E ancora, si è affermato nella giurisprudenza di legittimità che “il danno esistenziale … deve essere dimostrato in giudizio con tutti i mezzi consentiti dall’ordinamento, assumendo peraltro precipuo rilievo la prova per presunzioni, per cui dalla complessiva valutazione di precisi elementi dedotti (caratteristiche, durata, gravità, conoscibilità all’interno ed all’esterno del luogo di lavoro dell’operata dequalificazione, frustrazione di precisate e ragionevoli aspettative di progressione professionale, eventuali reazioni poste in essere nei confronti del datore comprovanti l’avvenuta lesione dell’interesse relazionale, effetti negativi dispiegati nelle abitudini di vita del soggetto) … si possa, attraverso un prudente apprezzamento, coerentemente risalire al fatto ignoto, ossia all’esistenza del danno” (Cass. civ., Sez. lav., 17 settembre 2010, n. 19785).
Quanto alla giusta causa, nel caso di specie è stata riscontrata nel fatto che il dirigente fosse stato assunto come responsabile del reparto call center per vedersi subito dopo adibito per più di 5 mesi a una mansione inferiore presso il servizio di “telesportello” consistente nella raccolta di informazioni e reclami degli utenti.
Ebbene, nonostante il datore di lavoro abbia tentato di convincere i giudici dell’insussistenza della dequalificazione evidenziando la durata determinata dell’assegnazione o comunque il fatto che fosse avvenuta in attesa della realizzazione di una nuova struttura aziendale, i giudici hanno ritenuto che la durata di 5 mesi di tale assegnazione fosse un indice idoneo e sufficiente di “palese inadempimento contrattuale” del datore di lavoro per violazione dell’art. 2103 c.c.
Detto ciò, in generale, le cd. dimissioni “in tronco” sono tali da non consentire di mantenere in vita, nemmeno provvisoriamente, il rapporto di lavoro e devono comunque essere motivate, in modo da permettere di valutare le circostanze addotte dal dirigente, che dovranno rivestire una gravità di carattere oggettivo.
Pertanto, giusta causa di dimissioni non sarà solo l’inadempimento contrattuale del datore, ma altresì qualsivoglia fatto che, seppur di per sé lecito, abbia comunque un riflesso sul rapporto tale da renderne insostenibile la sana prosecuzione.
Detto ciò, sebbene i contratti di settore prevedano specifiche e differenti ipotesi di giusta causa di cessazione del rapporto imputabile al datore di lavoro, è la giurisprudenza a giocare un ruolo importante in tal ambito (individuazione di ipotesi di giusta causa).

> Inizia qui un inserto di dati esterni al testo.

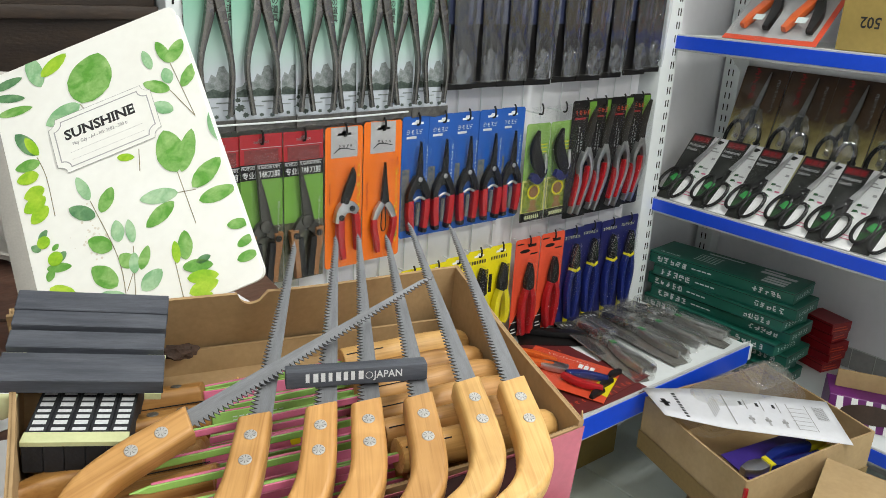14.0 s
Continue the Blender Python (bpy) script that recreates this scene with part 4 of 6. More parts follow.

Dimissioni per giusta causa, gli esempi
In generale, sono esempi di giusta causa di dimissioni: la mancata o ritardata retribuzione (reiterata ed inerente a parti rilevanti); il mancato o ritardato versamento dei contributi (l’omissione costituisce altresì reato di appropriazione indebita da parte del datore di lavoro); le molestie sessuali sul posto di lavoro; peggioramento delle mansioni; la pretesa del datore di prestazioni illecite; mobbing; trasferimento del lavoratore senza ragioni tecniche, organizzative e produttive.
Con particolare riferimento alla posizione dirigenziale, si elencano inoltre: iniziative imprenditoriali illegittime tali da comportare una responsabilità dirigente; richiesta di prestazioni esorbitanti le mansioni del dirigente; mancata corresponsione di un adeguato compenso; mancata regolarizzazione dalla posizione previdenziale.